● WORK REQUIRED
Reproduce nothing but the lines from the start of the material through the line that includes "what is given", both ends included, and omit every picture.

● COLLECTED DATA
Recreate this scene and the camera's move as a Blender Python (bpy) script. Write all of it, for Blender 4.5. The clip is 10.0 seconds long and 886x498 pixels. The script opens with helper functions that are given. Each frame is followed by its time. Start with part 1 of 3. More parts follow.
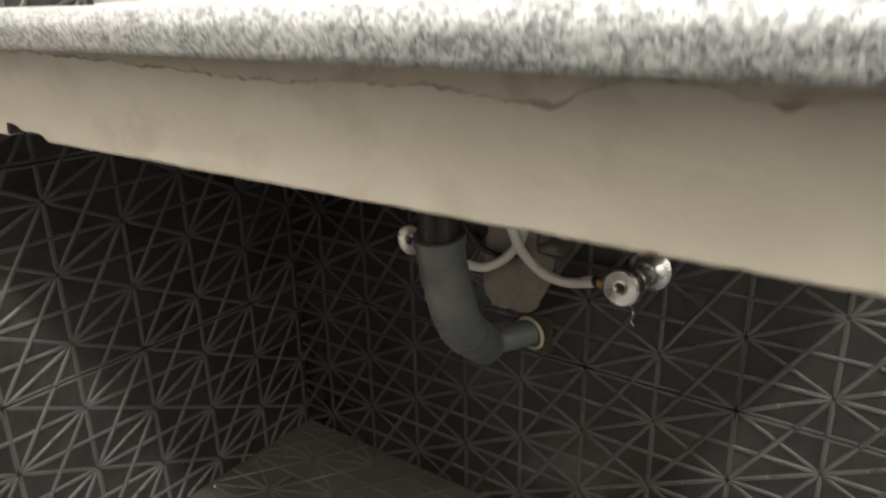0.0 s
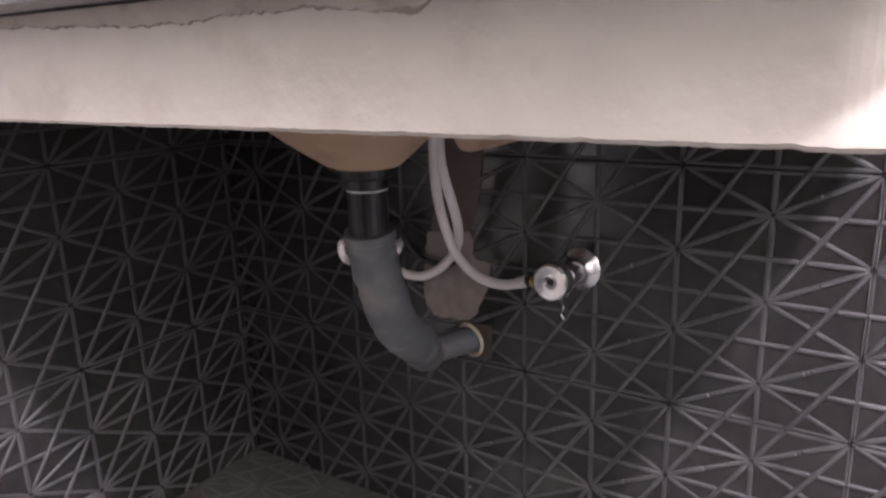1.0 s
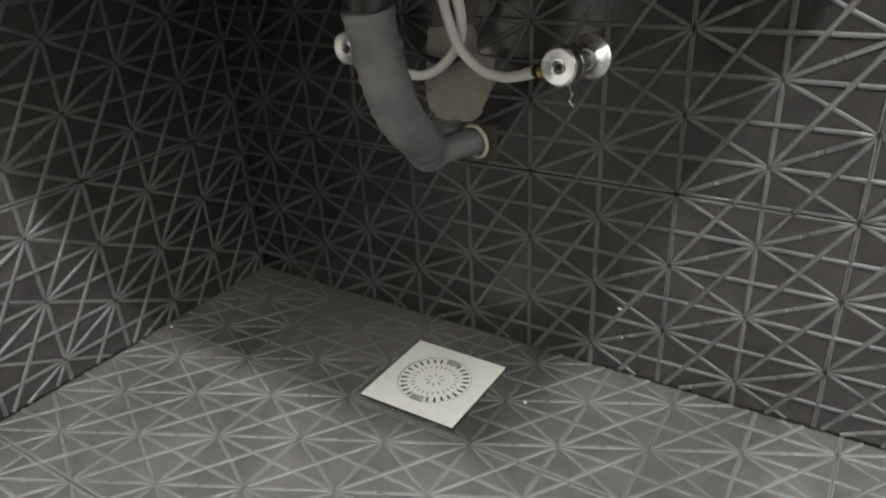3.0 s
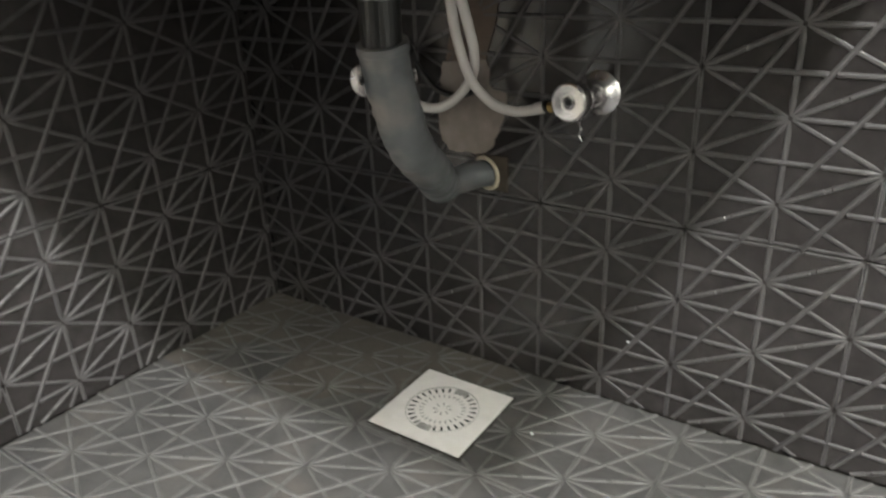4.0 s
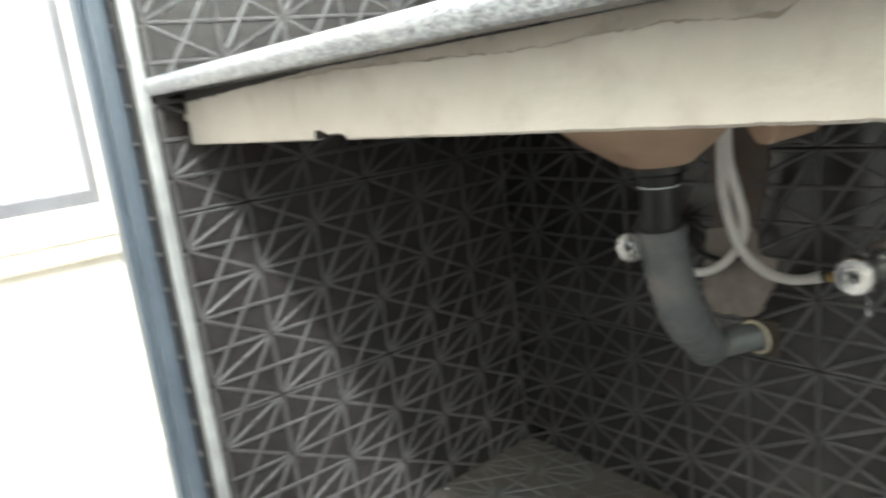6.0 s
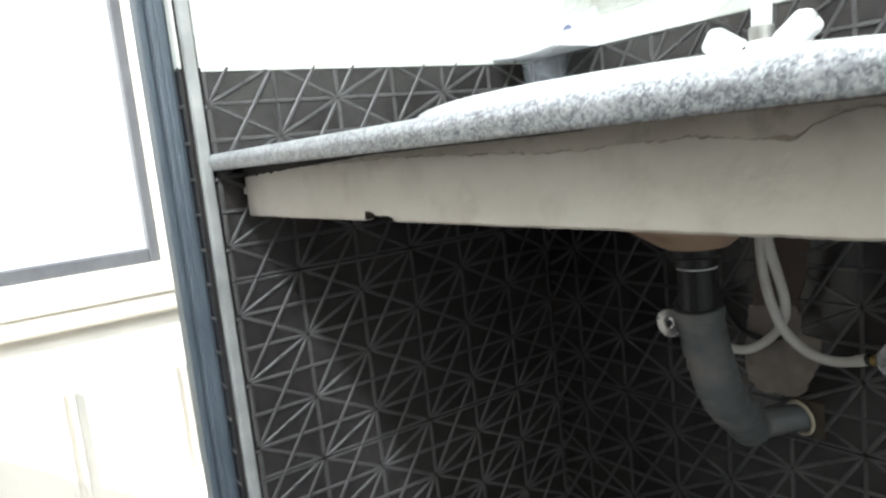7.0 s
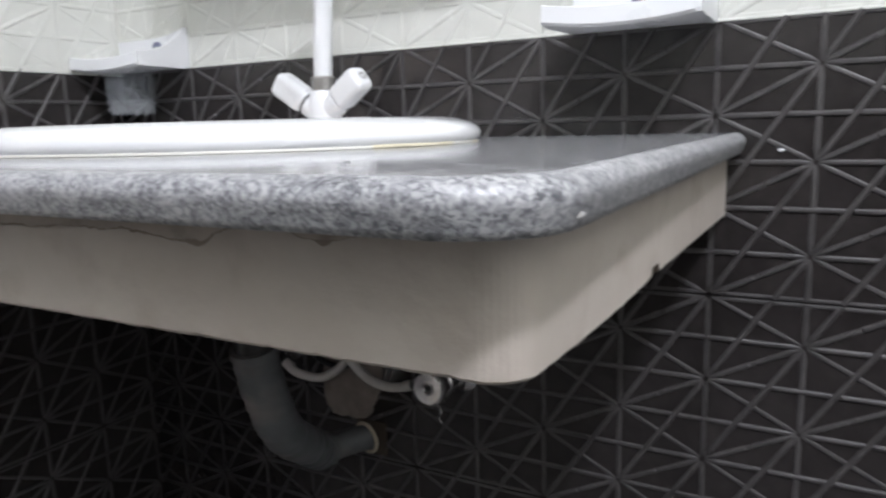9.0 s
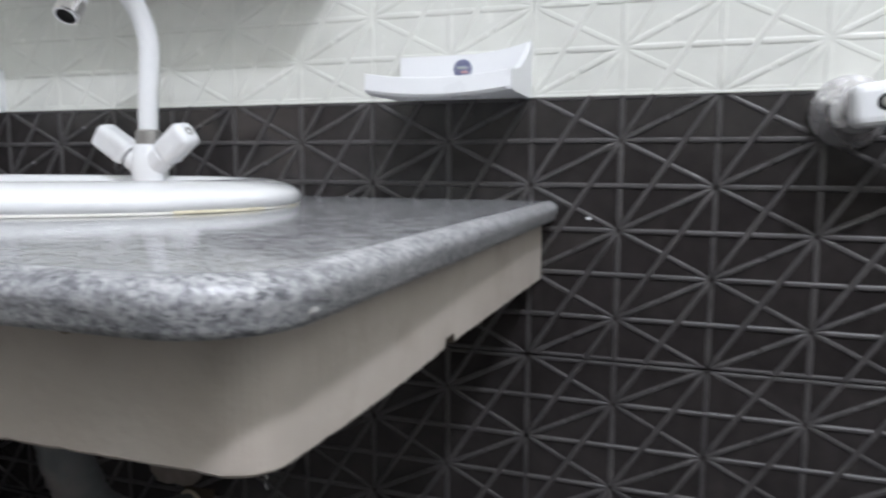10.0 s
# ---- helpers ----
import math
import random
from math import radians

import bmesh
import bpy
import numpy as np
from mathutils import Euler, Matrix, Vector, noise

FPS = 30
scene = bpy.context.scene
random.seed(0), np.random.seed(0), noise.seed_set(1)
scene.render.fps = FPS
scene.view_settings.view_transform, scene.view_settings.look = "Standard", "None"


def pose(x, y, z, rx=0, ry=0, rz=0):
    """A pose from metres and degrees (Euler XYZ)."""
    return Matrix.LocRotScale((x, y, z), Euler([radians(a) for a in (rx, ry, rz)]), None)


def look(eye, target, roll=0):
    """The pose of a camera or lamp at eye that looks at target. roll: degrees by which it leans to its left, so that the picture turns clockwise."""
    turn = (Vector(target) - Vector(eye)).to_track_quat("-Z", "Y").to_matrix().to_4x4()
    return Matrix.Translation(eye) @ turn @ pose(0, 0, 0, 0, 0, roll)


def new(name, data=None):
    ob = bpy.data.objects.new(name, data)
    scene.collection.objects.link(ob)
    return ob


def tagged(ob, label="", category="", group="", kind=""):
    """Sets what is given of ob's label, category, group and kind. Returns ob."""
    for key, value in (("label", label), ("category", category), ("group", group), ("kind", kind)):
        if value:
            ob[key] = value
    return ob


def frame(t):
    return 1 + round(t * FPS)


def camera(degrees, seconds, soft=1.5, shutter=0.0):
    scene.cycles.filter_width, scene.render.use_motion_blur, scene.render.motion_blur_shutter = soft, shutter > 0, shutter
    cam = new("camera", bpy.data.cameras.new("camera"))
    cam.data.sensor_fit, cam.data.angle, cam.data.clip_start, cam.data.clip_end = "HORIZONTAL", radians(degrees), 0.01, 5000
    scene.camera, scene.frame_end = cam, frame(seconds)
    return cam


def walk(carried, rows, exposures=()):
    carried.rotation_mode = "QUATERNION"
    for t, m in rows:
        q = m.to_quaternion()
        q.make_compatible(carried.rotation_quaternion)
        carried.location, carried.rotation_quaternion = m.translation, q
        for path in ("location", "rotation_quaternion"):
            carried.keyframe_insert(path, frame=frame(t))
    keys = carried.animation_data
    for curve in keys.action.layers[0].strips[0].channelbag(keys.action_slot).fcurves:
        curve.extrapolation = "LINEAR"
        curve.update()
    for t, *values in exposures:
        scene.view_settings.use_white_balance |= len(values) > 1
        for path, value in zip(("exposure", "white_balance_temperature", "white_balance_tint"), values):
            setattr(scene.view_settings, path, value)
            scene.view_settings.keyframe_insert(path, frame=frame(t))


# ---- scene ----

● SOLUTION FOR THIS PROBLEM
Recreate this scene and the camera's move as a Blender Python (bpy) script. Write all of it, for Blender 4.5. The clip is 10.0 seconds long and 886x498 pixels. The script opens with helper functions that are given. Each frame is followed by its time. Start with part 1 of 3. More parts follow.
0.0 s
1.0 s
3.0 s
4.0 s
6.0 s
7.0 s
9.0 s
10.0 s
# ---- helpers ----
import math
import random
from math import radians

import bmesh
import bpy
import numpy as np
from mathutils import Euler, Matrix, Vector, noise

FPS = 30
scene = bpy.context.scene
random.seed(0), np.random.seed(0), noise.seed_set(1)
scene.render.fps = FPS
scene.view_settings.view_transform, scene.view_settings.look = "Standard", "None"


def pose(x, y, z, rx=0, ry=0, rz=0):
    """A pose from metres and degrees (Euler XYZ)."""
    return Matrix.LocRotScale((x, y, z), Euler([radians(a) for a in (rx, ry, rz)]), None)


def look(eye, target, roll=0):
    """The pose of a camera or lamp at eye that looks at target. roll: degrees by which it leans to its left, so that the picture turns clockwise."""
    turn = (Vector(target) - Vector(eye)).to_track_quat("-Z", "Y").to_matrix().to_4x4()
    return Matrix.Translation(eye) @ turn @ pose(0, 0, 0, 0, 0, roll)


def new(name, data=None):
    ob = bpy.data.objects.new(name, data)
    scene.collection.objects.link(ob)
    return ob


def tagged(ob, label="", category="", group="", kind=""):
    """Sets what is given of ob's label, category, group and kind. Returns ob."""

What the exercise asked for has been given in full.